Wenn ein demütiges, wirklich gebeterfülltes, erwartungsvolles Lauschen auf Gottes Stimme verdrängt wird, durch eigensinnigen menschlichen Willen mit seinem starrköpfigen Verlangen, einen festgelegten Plan zu verfolgen, sind wir gegen die Stimme der göttlichen Führung und des göttlichen Schutzes taub.
Das mesmerische Argument, materielle Mittel und Wege hätten ihre Berechtigung, weil sie zu Erfolg oder Wohlstand führten, ist falsch. Es läuft nur darauf hinaus, daß wir die immergegenwärtige, stets hörbare Stimme des Geistes, des göttlichen Gemüts, weiterhin unbeachtet lassen.
Von solchen sagte Christus Jesus: „Darum rede ich zu ihnen in Gleichnissen. Denn mit sehenden Augen sehen sie nicht, und mit hörenden Ohren hören sie nicht; und sie verstehen es auch nicht. Und an ihnen wird die Weissagung Jesajas erfüllt, die da sagt: ‚Mit den Ohren werdet ihr hören und werdet es nicht verstehen; und mit sehenden Augen werdet ihr sehen und werdet es nicht erkennen.

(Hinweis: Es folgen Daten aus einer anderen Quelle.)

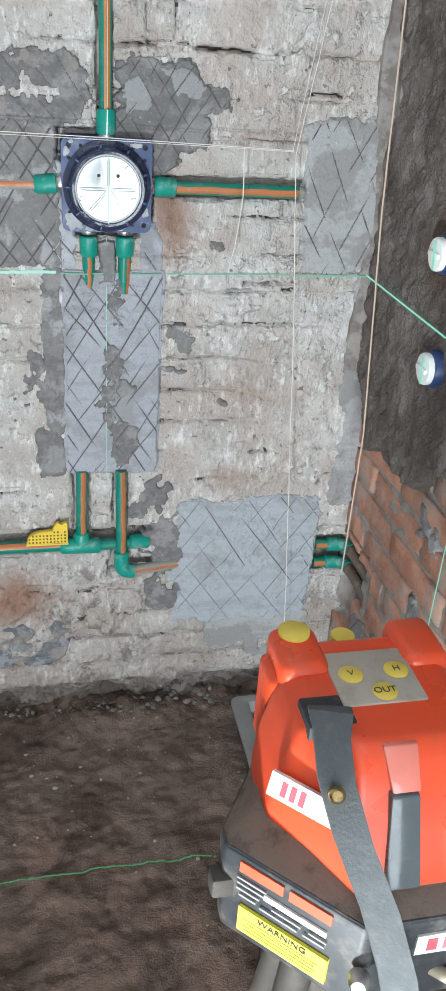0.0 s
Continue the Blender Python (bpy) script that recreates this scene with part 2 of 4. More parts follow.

Denn dieses Volkes Herz ist verstockt, und ihre Ohren hören übel, und ihre Augen schlummern, auf daß sie nicht etwa mit den Augen sehen und mit den Ohren hören und mit dem Herzen verstehen und sich bekehren, und ich ihnen hülfe.‘ “ Matth. 13:13–15;
Wenn jedoch enttäuschende Erfahrungen unsere altgewohnte Abhängigkeit von materiellen Heilmethoden erschüttern, werden wir unsere Aufmerksamkeit bereitwilliger den geistigen Lehren der Christlichen Wissenschaft zuwenden. Wir werden besser vorbereitet sein, auf ihre tröstende, vergeistigende, heilende Botschaft zu lauschen und sie zu hören.
In dem Maße, wie die Erleuchtung durch den Christus anfängt den Nebel der persönlichen Auffassung vom Menschen, von Leben und Gemüt aufzulösen, beginnt der menschliche Gedanke, sich den Dingen des Geistes zuzuwenden. Dies ist der Anfang wahren Lauschens, und wir hören die Stimme der allweisen, göttlichen Liebe. Wenn wir dann auf Gott gelauscht und Seine leitende, heilende Botschaft der Wahrheit gehört haben, „werden wir in der Lage sein, mit Gewißheit zu singen, wie es der Psalmist tat: „Gelobt sei der Herr; denn er hat erhört die Stimme meines Flehens.“ Ps. 28:6.